» **STORED DATA**:
# # # # # # #

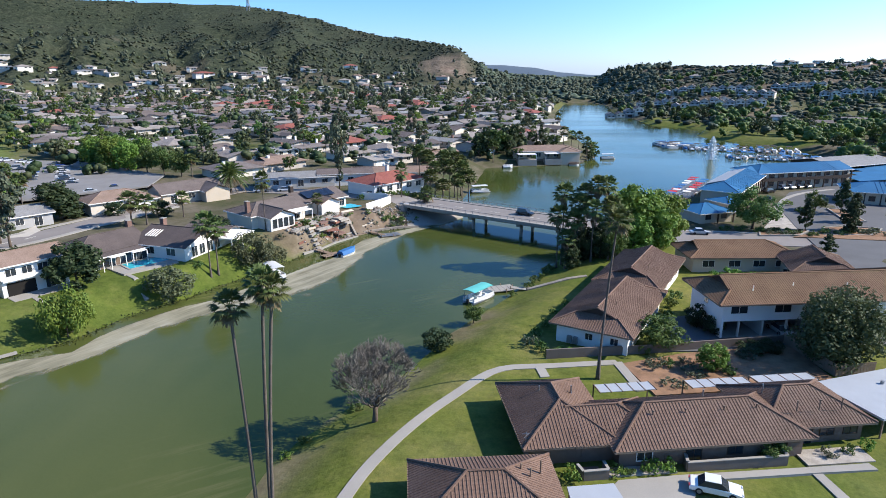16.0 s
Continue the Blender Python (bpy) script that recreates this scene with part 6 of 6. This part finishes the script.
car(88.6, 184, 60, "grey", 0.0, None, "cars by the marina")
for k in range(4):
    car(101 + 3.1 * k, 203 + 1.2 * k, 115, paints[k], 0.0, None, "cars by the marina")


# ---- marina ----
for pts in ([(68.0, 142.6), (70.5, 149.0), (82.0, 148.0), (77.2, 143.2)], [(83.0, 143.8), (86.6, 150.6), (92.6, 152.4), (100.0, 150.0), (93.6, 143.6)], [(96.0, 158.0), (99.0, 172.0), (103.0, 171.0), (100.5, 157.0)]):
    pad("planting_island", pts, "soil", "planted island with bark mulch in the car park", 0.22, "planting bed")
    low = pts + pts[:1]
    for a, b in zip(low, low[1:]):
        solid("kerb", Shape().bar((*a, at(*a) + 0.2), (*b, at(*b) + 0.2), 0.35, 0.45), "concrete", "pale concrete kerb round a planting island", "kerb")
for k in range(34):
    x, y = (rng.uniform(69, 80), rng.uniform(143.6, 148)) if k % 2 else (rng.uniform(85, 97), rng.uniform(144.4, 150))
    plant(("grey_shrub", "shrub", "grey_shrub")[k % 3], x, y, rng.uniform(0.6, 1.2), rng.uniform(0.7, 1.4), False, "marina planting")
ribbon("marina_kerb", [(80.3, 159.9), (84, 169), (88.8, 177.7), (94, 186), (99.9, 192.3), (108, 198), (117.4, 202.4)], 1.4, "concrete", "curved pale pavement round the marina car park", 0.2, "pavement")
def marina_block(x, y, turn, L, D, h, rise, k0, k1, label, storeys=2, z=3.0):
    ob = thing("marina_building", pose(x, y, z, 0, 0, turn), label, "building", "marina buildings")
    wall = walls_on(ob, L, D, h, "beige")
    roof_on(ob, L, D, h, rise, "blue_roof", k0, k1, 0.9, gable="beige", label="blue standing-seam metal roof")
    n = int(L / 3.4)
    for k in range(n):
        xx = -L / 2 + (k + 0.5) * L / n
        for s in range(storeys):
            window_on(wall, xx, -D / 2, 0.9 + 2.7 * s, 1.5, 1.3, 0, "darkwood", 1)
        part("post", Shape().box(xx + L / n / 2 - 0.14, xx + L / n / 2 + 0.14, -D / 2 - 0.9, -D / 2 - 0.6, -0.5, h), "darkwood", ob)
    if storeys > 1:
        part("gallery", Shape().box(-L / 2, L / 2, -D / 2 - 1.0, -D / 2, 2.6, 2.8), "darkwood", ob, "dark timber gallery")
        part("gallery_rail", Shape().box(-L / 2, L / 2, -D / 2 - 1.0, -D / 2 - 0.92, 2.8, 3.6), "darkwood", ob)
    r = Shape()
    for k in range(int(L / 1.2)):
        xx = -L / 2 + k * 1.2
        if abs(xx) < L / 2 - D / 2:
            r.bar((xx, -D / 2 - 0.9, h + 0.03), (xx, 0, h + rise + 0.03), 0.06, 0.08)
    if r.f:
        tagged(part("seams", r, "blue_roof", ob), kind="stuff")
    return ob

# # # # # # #

» **WHAT TO PRODUCE**: All the lines above are to be reproduced exactly, except the pictures.

» **REPLY TO THE TASK**:
16.0 s
Continue the Blender Python (bpy) script that recreates this scene with part 6 of 6. This part finishes the script.
car(88.6, 184, 60, "grey", 0.0, None, "cars by the marina")
for k in range(4):
    car(101 + 3.1 * k, 203 + 1.2 * k, 115, paints[k], 0.0, None, "cars by the marina")


# ---- marina ----
for pts in ([(68.0, 142.6), (70.5, 149.0), (82.0, 148.0), (77.2, 143.2)], [(83.0, 143.8), (86.6, 150.6), (92.6, 152.4), (100.0, 150.0), (93.6, 143.6)], [(96.0, 158.0), (99.0, 172.0), (103.0, 171.0), (100.5, 157.0)]):
    pad("planting_island", pts, "soil", "planted island with bark mulch in the car park", 0.22, "planting bed")
    low = pts + pts[:1]
    for a, b in zip(low, low[1:]):
        solid("kerb", Shape().bar((*a, at(*a) + 0.2), (*b, at(*b) + 0.2), 0.35, 0.45), "concrete", "pale concrete kerb round a planting island", "kerb")
for k in range(34):
    x, y = (rng.uniform(69, 80), rng.uniform(143.6, 148)) if k % 2 else (rng.uniform(85, 97), rng.uniform(144.4, 150))
    plant(("grey_shrub", "shrub", "grey_shrub")[k % 3], x, y, rng.uniform(0.6, 1.2), rng.uniform(0.7, 1.4), False, "marina planting")
ribbon("marina_kerb", [(80.3, 159.9), (84, 169), (88.8, 177.7), (94, 186), (99.9, 192.3), (108, 198), (117.4, 202.4)], 1.4, "concrete", "curved pale pavement round the marina car park", 0.2, "pavement")
def marina_block(x, y, turn, L, D, h, rise, k0, k1, label, storeys=2, z=3.0):
    ob = thing("marina_building", pose(x, y, z, 0, 0, turn), label, "building", "marina buildings")
    wall = walls_on(ob, L, D, h, "beige")
    roof_on(ob, L, D, h, rise, "blue_roof", k0, k1, 0.9, gable="beige", label="blue standing-seam metal roof")
    n = int(L / 3.4)
    for k in range(n):
        xx = -L / 2 + (k + 0.5) * L / n
        for s in range(storeys):
            window_on(wall, xx, -D / 2, 0.9 + 2.7 * s, 1.5, 1.3, 0, "darkwood", 1)
        part("post", Shape().box(xx + L / n / 2 - 0.14, xx + L / n / 2 + 0.14, -D / 2 - 0.9, -D / 2 - 0.6, -0.5, h), "darkwood", ob)
    if storeys > 1:
        part("gallery", Shape().box(-L / 2, L / 2, -D / 2 - 1.0, -D / 2, 2.6, 2.8), "darkwood", ob, "dark timber gallery")
        part("gallery_rail", Shape().box(-L / 2, L / 2, -D / 2 - 1.0, -D / 2 - 0.92, 2.8, 3.6), "darkwood", ob)
    r = Shape()
    for k in range(int(L / 1.2)):
        xx = -L / 2 + k * 1.2
        if abs(xx) < L / 2 - D / 2:
            r.bar((xx, -D / 2 - 0.9, h + 0.03), (xx, 0, h + rise + 0.03), 0.06, 0.08)
    if r.f:
        tagged(part("seams", r, "blue_roof", ob), kind="stuff")
    return ob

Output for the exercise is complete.